— Stated exercise —
Where a line contains the word "given", copy that line.

— Data lines —

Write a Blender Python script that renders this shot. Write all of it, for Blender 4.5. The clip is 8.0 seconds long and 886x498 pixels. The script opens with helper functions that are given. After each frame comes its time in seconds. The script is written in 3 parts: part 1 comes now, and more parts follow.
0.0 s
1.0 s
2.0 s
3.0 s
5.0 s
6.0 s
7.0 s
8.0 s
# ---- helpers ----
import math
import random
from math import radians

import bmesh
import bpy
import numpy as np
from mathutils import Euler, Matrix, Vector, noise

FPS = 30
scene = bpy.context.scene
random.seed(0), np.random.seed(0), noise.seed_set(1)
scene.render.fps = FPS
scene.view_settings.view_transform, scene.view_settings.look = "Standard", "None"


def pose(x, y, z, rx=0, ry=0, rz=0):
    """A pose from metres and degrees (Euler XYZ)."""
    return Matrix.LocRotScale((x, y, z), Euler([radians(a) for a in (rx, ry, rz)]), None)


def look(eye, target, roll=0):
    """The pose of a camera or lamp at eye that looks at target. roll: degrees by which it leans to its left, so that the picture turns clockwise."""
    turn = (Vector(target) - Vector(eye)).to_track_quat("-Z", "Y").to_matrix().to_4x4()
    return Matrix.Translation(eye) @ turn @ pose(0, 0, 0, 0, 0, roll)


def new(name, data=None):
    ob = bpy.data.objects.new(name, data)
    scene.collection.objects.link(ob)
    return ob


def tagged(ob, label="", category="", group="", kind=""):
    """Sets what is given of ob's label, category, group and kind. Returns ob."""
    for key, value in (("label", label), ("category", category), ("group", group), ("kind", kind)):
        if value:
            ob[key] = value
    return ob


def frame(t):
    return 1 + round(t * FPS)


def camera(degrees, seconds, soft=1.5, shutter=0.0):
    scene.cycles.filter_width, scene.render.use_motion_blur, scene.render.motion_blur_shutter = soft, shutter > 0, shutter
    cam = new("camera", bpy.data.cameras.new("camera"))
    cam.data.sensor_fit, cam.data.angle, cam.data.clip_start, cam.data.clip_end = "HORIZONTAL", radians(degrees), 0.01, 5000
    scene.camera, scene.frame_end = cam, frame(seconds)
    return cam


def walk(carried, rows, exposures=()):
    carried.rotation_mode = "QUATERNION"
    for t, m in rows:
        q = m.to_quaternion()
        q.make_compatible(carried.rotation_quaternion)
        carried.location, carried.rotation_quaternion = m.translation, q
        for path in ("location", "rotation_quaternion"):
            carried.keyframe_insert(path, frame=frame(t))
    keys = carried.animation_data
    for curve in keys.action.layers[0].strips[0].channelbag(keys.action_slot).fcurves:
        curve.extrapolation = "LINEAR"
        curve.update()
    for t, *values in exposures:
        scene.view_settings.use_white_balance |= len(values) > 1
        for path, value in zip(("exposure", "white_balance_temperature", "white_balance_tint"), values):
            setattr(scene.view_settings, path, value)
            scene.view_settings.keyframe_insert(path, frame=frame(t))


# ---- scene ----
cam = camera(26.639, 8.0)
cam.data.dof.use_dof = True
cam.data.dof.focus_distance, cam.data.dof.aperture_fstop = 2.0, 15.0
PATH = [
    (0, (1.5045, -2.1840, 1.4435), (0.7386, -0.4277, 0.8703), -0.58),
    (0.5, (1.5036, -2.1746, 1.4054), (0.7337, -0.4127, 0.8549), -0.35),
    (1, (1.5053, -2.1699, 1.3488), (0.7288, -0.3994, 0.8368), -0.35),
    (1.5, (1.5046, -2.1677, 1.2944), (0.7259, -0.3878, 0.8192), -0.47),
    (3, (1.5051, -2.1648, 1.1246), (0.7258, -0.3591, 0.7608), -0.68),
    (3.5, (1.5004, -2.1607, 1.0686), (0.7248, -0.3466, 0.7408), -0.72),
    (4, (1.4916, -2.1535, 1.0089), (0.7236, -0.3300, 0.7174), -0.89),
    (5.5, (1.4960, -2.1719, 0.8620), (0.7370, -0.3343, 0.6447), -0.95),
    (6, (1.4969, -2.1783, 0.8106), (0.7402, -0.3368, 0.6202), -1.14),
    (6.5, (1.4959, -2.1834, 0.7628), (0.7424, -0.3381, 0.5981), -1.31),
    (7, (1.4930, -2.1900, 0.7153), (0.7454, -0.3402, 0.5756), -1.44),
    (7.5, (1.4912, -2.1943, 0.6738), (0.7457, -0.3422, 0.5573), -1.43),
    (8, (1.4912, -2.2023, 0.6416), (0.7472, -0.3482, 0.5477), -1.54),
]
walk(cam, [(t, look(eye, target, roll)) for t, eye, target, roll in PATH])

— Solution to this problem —
Write a Blender Python script that renders this shot. Write all of it, for Blender 4.5. The clip is 8.0 seconds long and 886x498 pixels. The script opens with helper functions that are given. After each frame comes its time in seconds. The script is written in 3 parts: part 1 comes now, and more parts follow.
    """Sets what is given of ob's label, category, group and kind. Returns ob."""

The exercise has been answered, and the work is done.